Pull out every line below that holds the word "angle".

-- Begin Data listing --

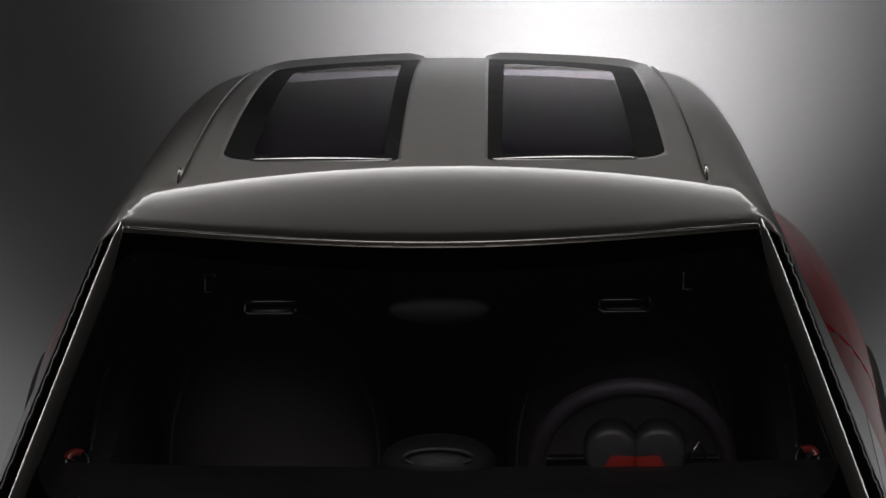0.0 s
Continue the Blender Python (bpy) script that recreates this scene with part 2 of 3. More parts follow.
def flank(y, z):
    w = 0.948 - 0.58 * np.maximum(z - 0.5, 0) ** 2 - 0.10 * np.maximum(0.30 - z, 0)
    wheels = np.exp(-(((y - 0.86) / 0.42) ** 2)) + np.exp(-(((y - 3.08) / 0.45) ** 2))
    return (w - 0.035 * (1 - np.minimum(wheels, 1))) * np.minimum(1, taper(y)) * (1 - 0.045 * step(1.2, 2.2, y))


def shell(x, y, z):
    ax = np.abs(x)
    v = smax(nose(x, z) - y, z - hood(x, np.minimum(y, 1.05)) + 0.045 * step(1.15, 1.7, y), 0.24)
    v = smax(v, ax - flank(y, z), 0.20)
    tail = y - (3.82 - 0.30 * ax**3 - 0.12 * np.maximum(z - 0.6, 0) - 0.3 * np.maximum(0.4 - z, 0))
    v = smax(v, tail, 0.16)
    return smax(v, 0.070 - z, 0.04)


def screen_y(x, z):
    return 0.890 + 1.71 * (z - 0.985) + (0.46 + 0.66 * (z - 0.985)) * x * x


def rail_x(y):
    """Where the roof's side grooves run."""
    return 0.437 - 0.040 * (y - 1.9)


def roof_z(x, y):
    d = y - 2.0
    r = 1.391 - np.where(d < 0, 0.185, 0.067) * d * d - 0.138 * x * x
    return r - 0.006 * step(-0.006, 0.006, np.abs(x) - rail_x(y)) * step(1.83, 1.91, y)


def side_x(y, z):
    return 0.705 - 0.45 * (z - 0.98) - 0.056 * np.maximum(y - 1.7, 0) - 0.012 * np.maximum(y - 2.2, 0) ** 2


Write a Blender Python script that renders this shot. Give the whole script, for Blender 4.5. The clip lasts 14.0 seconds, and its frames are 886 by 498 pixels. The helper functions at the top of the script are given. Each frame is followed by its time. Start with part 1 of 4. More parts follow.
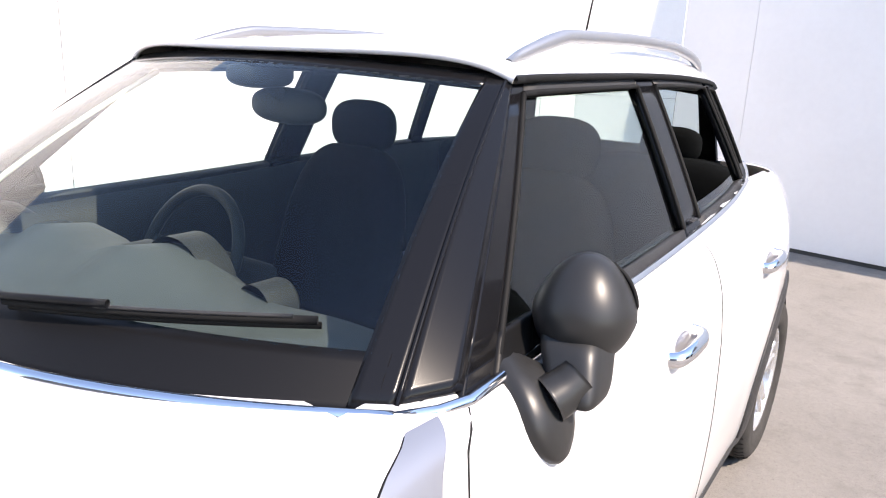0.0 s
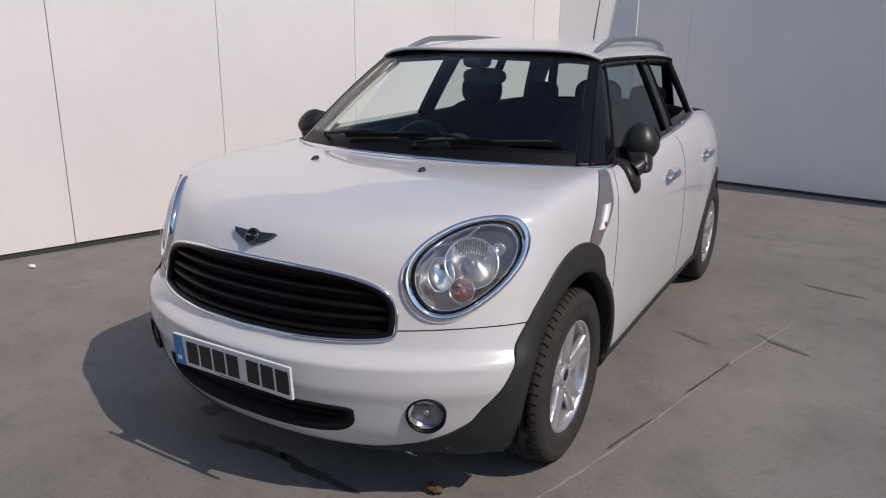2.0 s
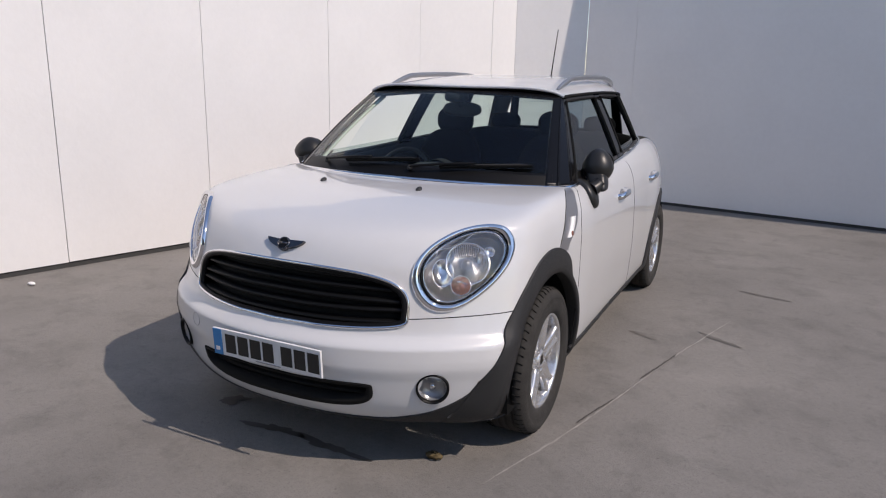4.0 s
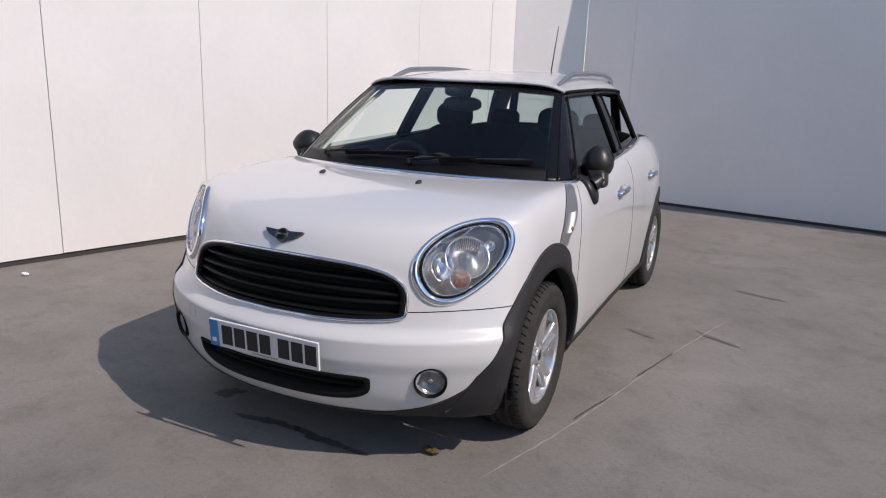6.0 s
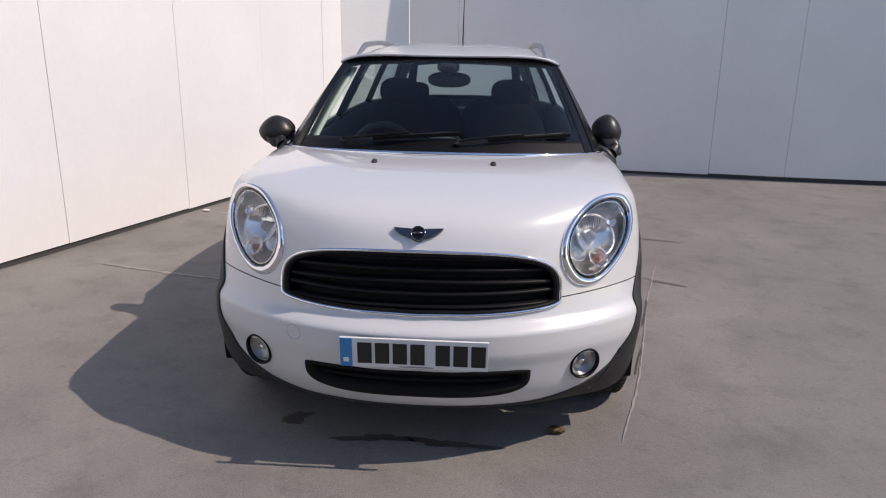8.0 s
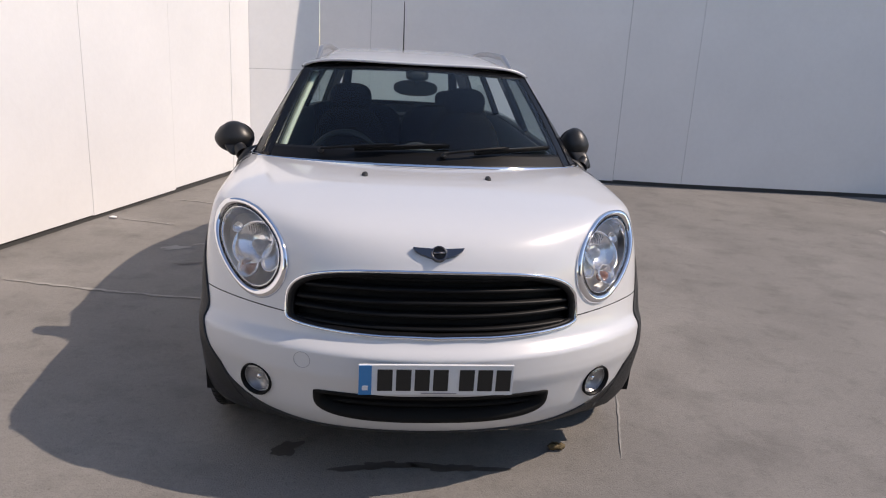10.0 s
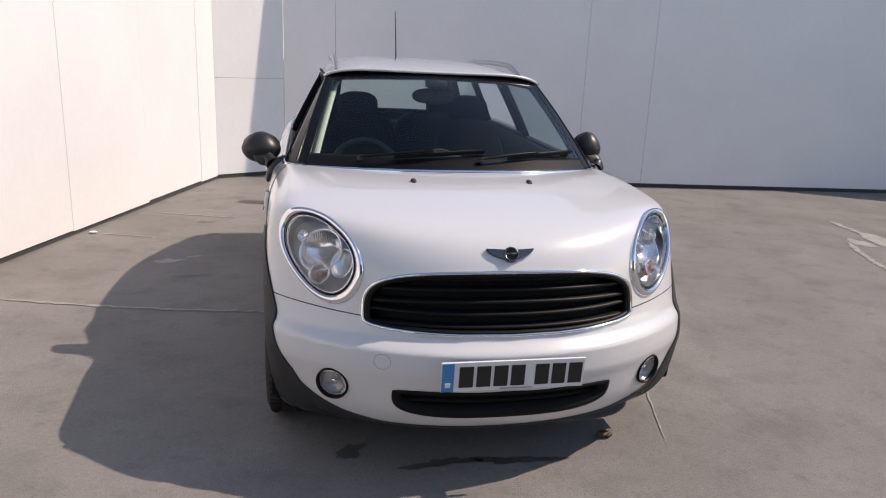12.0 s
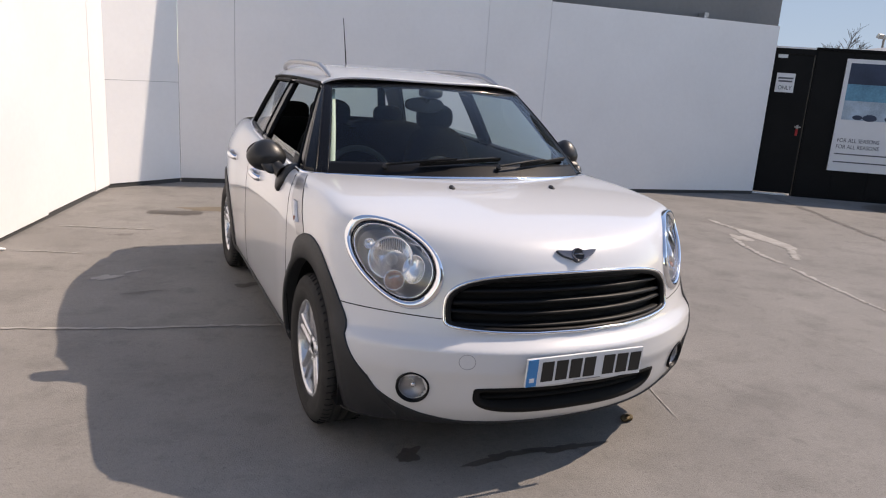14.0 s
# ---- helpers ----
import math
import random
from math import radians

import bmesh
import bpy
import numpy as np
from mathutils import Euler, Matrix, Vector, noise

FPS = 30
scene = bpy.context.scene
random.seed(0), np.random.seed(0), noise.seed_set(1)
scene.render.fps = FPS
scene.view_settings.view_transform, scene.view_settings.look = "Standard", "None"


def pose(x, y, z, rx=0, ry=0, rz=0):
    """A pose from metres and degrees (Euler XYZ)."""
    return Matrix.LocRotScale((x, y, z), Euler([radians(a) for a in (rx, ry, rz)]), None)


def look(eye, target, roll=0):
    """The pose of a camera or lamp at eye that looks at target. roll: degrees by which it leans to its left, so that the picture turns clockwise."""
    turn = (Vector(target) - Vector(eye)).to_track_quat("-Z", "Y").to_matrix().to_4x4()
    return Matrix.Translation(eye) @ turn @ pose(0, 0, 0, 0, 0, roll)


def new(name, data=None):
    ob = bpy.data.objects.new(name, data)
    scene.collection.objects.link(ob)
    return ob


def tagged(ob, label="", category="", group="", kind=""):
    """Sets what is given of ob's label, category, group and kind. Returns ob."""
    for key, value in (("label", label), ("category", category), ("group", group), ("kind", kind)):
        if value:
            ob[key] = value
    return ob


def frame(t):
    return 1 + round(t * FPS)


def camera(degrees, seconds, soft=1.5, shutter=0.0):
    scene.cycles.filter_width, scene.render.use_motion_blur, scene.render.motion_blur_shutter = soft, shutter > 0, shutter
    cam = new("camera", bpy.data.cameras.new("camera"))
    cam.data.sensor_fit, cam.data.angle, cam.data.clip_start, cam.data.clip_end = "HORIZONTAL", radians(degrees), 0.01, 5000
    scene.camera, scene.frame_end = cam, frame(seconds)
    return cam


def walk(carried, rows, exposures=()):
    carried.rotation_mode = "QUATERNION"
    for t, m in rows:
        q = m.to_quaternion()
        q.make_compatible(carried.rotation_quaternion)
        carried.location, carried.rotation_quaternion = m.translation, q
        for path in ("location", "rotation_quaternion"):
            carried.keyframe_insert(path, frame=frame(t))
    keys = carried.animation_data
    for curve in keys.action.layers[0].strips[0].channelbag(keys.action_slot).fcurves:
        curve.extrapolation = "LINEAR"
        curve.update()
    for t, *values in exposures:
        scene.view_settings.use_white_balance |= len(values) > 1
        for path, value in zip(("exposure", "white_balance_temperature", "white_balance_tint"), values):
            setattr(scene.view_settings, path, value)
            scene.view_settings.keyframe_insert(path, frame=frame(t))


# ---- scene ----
cam = camera(64.2, 14.0, soft=1.1)
PATH = [
    (0, (1.246, -1.515, 1.461), (0.151, 0.081, 0.958), 2.6),
    (0.5, (1.338, -2.069, 1.494), (0.278, -0.455, 0.973), 2.4),
    (1, (1.458, -2.609, 1.507), (0.402, -1.018, 0.914), 2.0),
    (1.5, (1.5, -3.127, 1.487), (0.557, -1.466, 0.893), 0.7),
    (2, (1.641, -3.557, 1.476), (0.672, -1.893, 0.934), 0.8),
    (2.5, (1.708, -3.877, 1.514), (0.795, -2.175, 0.996), 1.7),
    (3, (1.704, -4.068, 1.524), (0.857, -2.322, 1.04), 1.4),
    (5.5, (1.755, -4.078, 1.528), (0.88, -2.34, 1.066), 0.9),
    (6, (1.699, -4.072, 1.502), (0.857, -2.321, 1.027), 2.1),
    (6.5, (1.358, -4.2, 1.482), (0.698, -2.374, 1.002), 2.9),
    (7, (1.002, -4.252, 1.486), (0.465, -2.381, 1.03), 1.8),
    (7.5, (0.659, -4.242, 1.51), (0.314, -2.351, 0.96), 0.5),
    (8, (0.251, -4.35, 1.511), (0.121, -2.429, 0.969), 0.8),
    (8.5, (-0.053, -4.344, 1.507), (-0.024, -2.419, 0.964), 1.7),
    (9, (-0.179, -4.236, 1.539), (-0.056, -2.316, 0.994), 1.7),
    (11.5, (-0.436, -4.239, 1.537), (-0.129, -2.328, 1.03), 4.2),
    (12, (-0.734, -4.271, 1.534), (-0.333, -2.379, 1.025), 2.5),
    (12.5, (-0.935, -4.219, 1.508), (-0.421, -2.344, 1.039), 4.1),
    (13, (-1.174, -4.116, 1.518), (-0.565, -2.274, 1.033), 2.5),
    (13.5, (-1.357, -4.089, 1.505), (-0.631, -2.298, 0.987), 3.9),
    (14, (-1.56, -4.118, 1.51), (-0.744, -2.353, 1.04), 3.8),
]
walk(cam, [(t, look(eye, target, roll)) for t, eye, target, roll in PATH],
     [(t, e - 0.08, k, 18) for t, e, k in (
         (0, 1.5, 7500), (0.3, 0.75, 7500), (0.5, 0.2, 7400), (0.7, -0.08, 7400), (1.0, -0.42, 7400), (1.5, -0.45, 7450),
         (2.0, -0.29, 7250), (3, -0.13, 7200), (6.5, -0.04, 7200), (9, 0.12, 7450), (12, 0.24, 7700), (14, 0.4, 7800))])

# ---- light: low sun from the passenger side, clear sky ----
SUN = Vector((0.912, -0.065, 1.0)).normalized()
world = bpy.data.worlds.new("world")
scene.world = world
world.use_nodes = True
wn = world.node_tree.nodes
sky = wn.new("ShaderNodeTexSky")
sky.sky_type, sky.sun_disc = "NISHITA", False
sky.dust_density, sky.ozone_density = 0.1, 1.5
sky.sun_elevation = math.asin(SUN.z)
sky.sun_rotation = math.atan2(SUN.x, SUN.y)
world.node_tree.links.new(sky.outputs[0], wn["Background"].inputs[0])
wn["Background"].inputs[1].default_value = 0.18
sun_data = bpy.data.lights.new("sun", "SUN")
sun_data.energy, sun_data.angle, sun_data.color = 3.7, radians(0.55), (1.0, 0.95, 0.88)
sun = new("sun", sun_data)
sun.matrix_world = look(SUN * 30, (0, 0, 0))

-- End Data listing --

Response to this exercise:
    cam.data.sensor_fit, cam.data.angle, cam.data.clip_start, cam.data.clip_end = "HORIZONTAL", radians(degrees), 0.01, 5000
sun_data.energy, sun_data.angle, sun_data.color = 3.7, radians(0.55), (1.0, 0.95, 0.88)